Here at Wheaton we are searching for a new colleague to teach 18th century literature. Here is the official ad:
Wheaton College, in Massachusetts, seeks an Assistant Professor for a tenure-track position of English literature and culture in the long eighteenth century and its borders, any area of specialization. All members of the department teach courses outside their primary specializations, and we look forward to hearing how the range of your interests can enrich our program. Teaching load is 3-2, and junior faculty may apply for a pre-tenure semester of fully-funded research leave. All members of the department are committed to teaching first-year writing. Wheaton continues its dedication to hiring a diverse faculty and encourages applications from women and people of color.
Send letter, vita, and self-addressed postcard for acknowledgment, postmarked by November 8, 2005, to Katherine Conway, Chair, Department of English,Wheaton College, Norton, Massachusetts 02766. Ph.D. expected by time of appointment. AA/EOE
[N.B.: We are not the Wheaton College in Illinois that has a strong religious focus.

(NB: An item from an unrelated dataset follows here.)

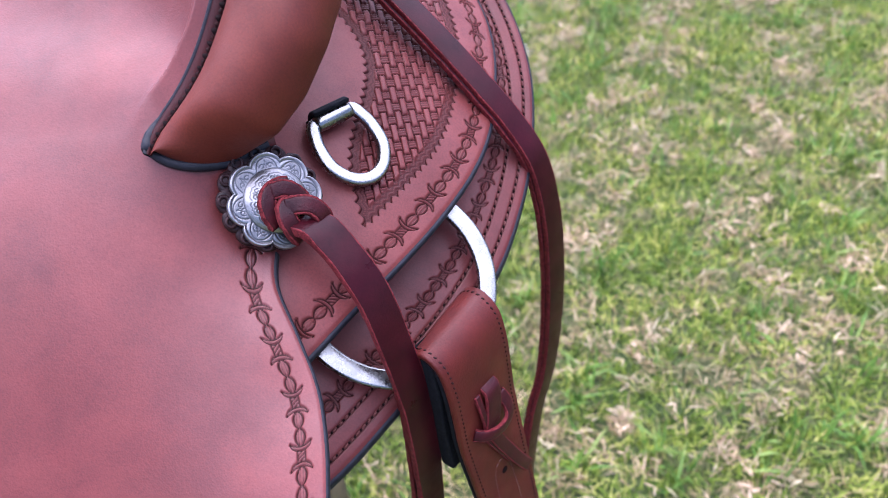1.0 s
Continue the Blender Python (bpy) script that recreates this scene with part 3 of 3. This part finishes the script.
# loose wool where the lining shows past the skirt's edge
rng = np.random.default_rng(8)
wool_v, wool_f = [], []
base = np.array((0.1272, 0.4985, float(skirt_height(0.1272, 0.4985)) - 0.008))
for k in range(150):
    root = base + np.array((-0.0015, 0.0, -0.003)) + rng.standard_normal(3) * np.array((0.0010, 0.0036, 0.0014))
    go = unit(np.array((1.0, 0.15, 0.10)) + 0.55 * rng.standard_normal(3))
    curl = rng.standard_normal(3) * 0.0012
    path = np.array([root, root + go * 0.0018 + curl, root + go * 0.0032 - curl * 0.6, root + go * 0.0046 * rng.uniform(0.6, 1.2) + curl])
    v, f = sweep(spline(path, count=6), round_section(0.00007, 4), (0, 0, 1), cap=False)
    wool_f.append(f + sum(len(q) for q in wool_v))
    wool_v.append(v)
tuft = part("wool_tuft", np.vstack(wool_v), np.vstack(wool_f), M_FLEECE, saddle, "loose cream wool at the skirt's edge")
tagged(tuft, kind="stuff")

# ---- the cantle: binding and roll ----
grow = np.clip(bs / 0.085, 0, 1)
grow = np.clip(1 - (1 - grow)**2, 0, 1)**0.78
SECTION = np.array([(0.0, -0.0010), (0.0015, 0.0012), (0.006, 0.0034), (0.013, 0.0048), (0.020, 0.0050), (0.027, 0.0038), (0.033, 0.0010), (0.0385, -0.0050),
                    (0.0415, -0.0125), (0.0418, -0.020), (0.0395, -0.028), (0.034, -0.034), (0.022, -0.038), (0.004, -0.037)])
sec = spline(SECTION, count=44)
wide = sec[None, :, 0] * (0.12 + 0.88 * grow[:, None]) * np.interp(bs, (0, 0.06, 0.13, 0.20, 0.30), (1.0, 0.97, 0.95, 1.09, 1.12))[:, None]
deep = np.clip(bs / 0.105, 0, 1)
deep = np.sqrt(np.clip(1 - (1 - deep)**2, 0, 1))
high = sec[None, :, 1] * (0.07 + 0.93 * deep[:, None]**2.0)
roll_v = BIND[:, None] + bw[:, None] * wide[..., None] + bn[:, None] * high[..., None]
# the blunt lower end: its foot follows the black lip that lies on the seat
LIP = np.array([(-0.0537, 0.3330, 0.8803), (-0.0498, 0.3300, 0.8770), (-0.0437, 0.3282, 0.8744), (-0.0362, 0.3286, 0.8718), (-0.0290, 0.3312, 0.8696),
                (-0.0220, 0.3350, 0.8680), (-0.0158, 0.3394, 0.8680), (-0.0060, 0.3488, 0.8670)])
FOOT_AT = np.array((0, 3, 6, 10, 15, 22, 30, 45, 60, 75))
FOOT = np.array([LIP[0], LIP[2] * 0.6 + LIP[1] * 0.4, LIP[3], LIP[4] * 0.5 + LIP[5] * 0.5, (-0.0165, 0.3365, 0.8695), (-0.0065, 0.3330, 0.8775), (0.0052, 0.3315, 0.8850), (0.0180, 0.3445, 0.8955),
                 roll_v[60, 29] + bw[60] * 0.0015, roll_v[75, 29]])
late = np.arange(76)
pull = np.stack([np.interp(late, FOOT_AT, FOOT[:, k]) for k in range(3)], 1)
pull = np.stack([np.convolve(np.pad(pull[:, k], 2, "edge"), np.ones(5) / 5, "valid") for k in range(3)], 1) - roll_v[:76, 29]
reach = np.clip(np.arange(44) / 29.0, 0, 1)
puff = 0.0050 * np.sin(np.pi * np.clip(late / 60.0, 0, 1))**0.8 + 0.0012
roll_v[:76] += pull[:, None] * ease(reach)[None, :, None] + bn[:76, None] * (puff * np.clip((75 - late) / 30.0, 0, 1))[:, None, None] * np.sin(np.pi * reach)[None, :, None]**1.6
held = np.interp(np.arange(44), (0, 5, 22, 28, 30, 34, 43), (0, 1, 1, 0, 0, 0.6, 0))[None, :, None] * np.interp(np.arange(len(roll_v)), (1, 6, 75, 95), (0, 1, 1, 0))[:, None, None]
for _ in range(40):
    q = np.pad(roll_v, ((1, 1), (1, 1), (0, 0)), "edge")
    roll_v = roll_v + 0.5 * held * ((q[2:, 1:-1] + q[:-2, 1:-1] + q[1:-1, 2:] + q[1:-1, :-2]) / 4 - roll_v)
roll = part("cantle_roll", roll_v.reshape(-1, 3), flip(grid_faces(*roll_v.shape[:2])), M_ROLL, saddle, "padded dark russet leather cantle roll")
slim = np.interp(bs, (0, 0.004, 0.0096, 0.018, 0.036, 0.10, 0.17), (0.15, 0.44, 0.62, 0.80, 0.92, 0.86, 0.90))[:, None, None]
lip = spline(np.vstack([[BIND[k] - bw[k] * 0.0086 * slim[k, 0, 0] - bn[k] * 0.0004 for k in (13, 9, 5, 2)], LIP + np.array((0, 0, 0.0006))]), step=0.0010)
v, f = sweep(lip, round_section(0.0027, 12), bn[10], scale=np.interp(np.arange(len(lip)), (0, 10), (0.45, 1.0)))
part("edge_dressing", v, f, M_EDGE, roll, "black burnished lower edge")
bsec = np.array([(0.0010, -0.0014), (-0.0004, -0.0006), (-0.0014, 0.0006), (-0.0030, 0.0012), (-0.0056, 0.0012), (-0.0074, 0.0006)])
bv = BIND[:, None] + bw[:, None] * bsec[None, :, :1] * slim + bn[:, None] * bsec[None, :, 1:]
binding = part("cantle_binding", bv.reshape(-1, 3), grid_faces(*bv.shape[:2]), M_BINDING, saddle, "dark oxblood leather binding")
esec = np.array([(-0.0066, 0.0006), (-0.0071, 0.0013), (-0.0078, 0.0015), (-0.0087, 0.0010), (-0.0094, -0.0003), (-0.0097, -0.0022), (-0.0092, -0.0045), (-0.0070, -0.0065)])
ev = BIND[:, None] + bw[:, None] * (-0.0066 * slim + (esec[None, :, :1] + 0.0066) * np.maximum(slim, 0.85) * 1.15) + bn[:, None] * esec[None, :, 1:]
part("edge_dressing", ev.reshape(-1, 3), grid_faces(*ev.shape[:2]), M_EDGE, binding, "blue-black burnished edge")
row = spline(BIND[3:], step=0.0029)
row_t = unit(np.gradient(row, axis=0))
row_w = unit(np.cross(row_t, (0, 0, 1.0)))
row_n = np.cross(row_w, row_t)
row = row - row_w * 0.0008 + row_n * 0.0001
stitches("stitching", row[::2] - row_n[::2] * 0.0005, row_t[::2], 0.0058, 0.0016, binding, "dark needle holes", M_HOLE, row_n[::2], fill=0.38)
stitches("stitching", row[1::2] - row_n[1::2] * 0.0002, row_t[1::2], 0.0058, 0.0009, binding, "dark waxed stitching", M_SEW, row_n[1::2], fill=0.30)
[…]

We are the Wheaton College in Massachusetts, half-way between Boston and Providence, RI].
To flesh out what I think we mean (I speak only for myself on this blog) by "the long eighteenth century and its borders": a candidate must love, study and teach the literature and culture of the eighteenth century, but he or she can also be interested in literature back into the late 17th and forward into the early 19th; a candidate's interests also do not in any way need to be limited strictly to British literature. In some departments someone who comes near to and crosses boundaries might be seen as a turf threat. Not to us.
I would strongly recommend that applicants NOT take my blog as any reflection of the department as a whole (except in the sense that the department supports an obvious pest, malcontent and loose cannon like myself). You should research the entire department (start here ) and the college as a whole. I do feel confident in saying that to be happy and successful at Wheaton, you need to love and be committed to teaching.
Also, I can say with all honesty that cannot imagine a better department of English, anywhere, in which to work. There is not a single person in my department whom I do not genuinely like, and that is rare (perhaps even unique) in English. I love the college, the department, my colleagues and my students, and so I am not unbiased when speaking of Wheaton.
For the remainder of the search I am going to refrain from commenting on the academic job market. This is entirely voluntary on my part; no one in my department has suggested it. I do so (out of the obvious self interest of wanting the best possible colleagues) only because I worry that a candidate could be led astray by imagining that the things I write here represent the department.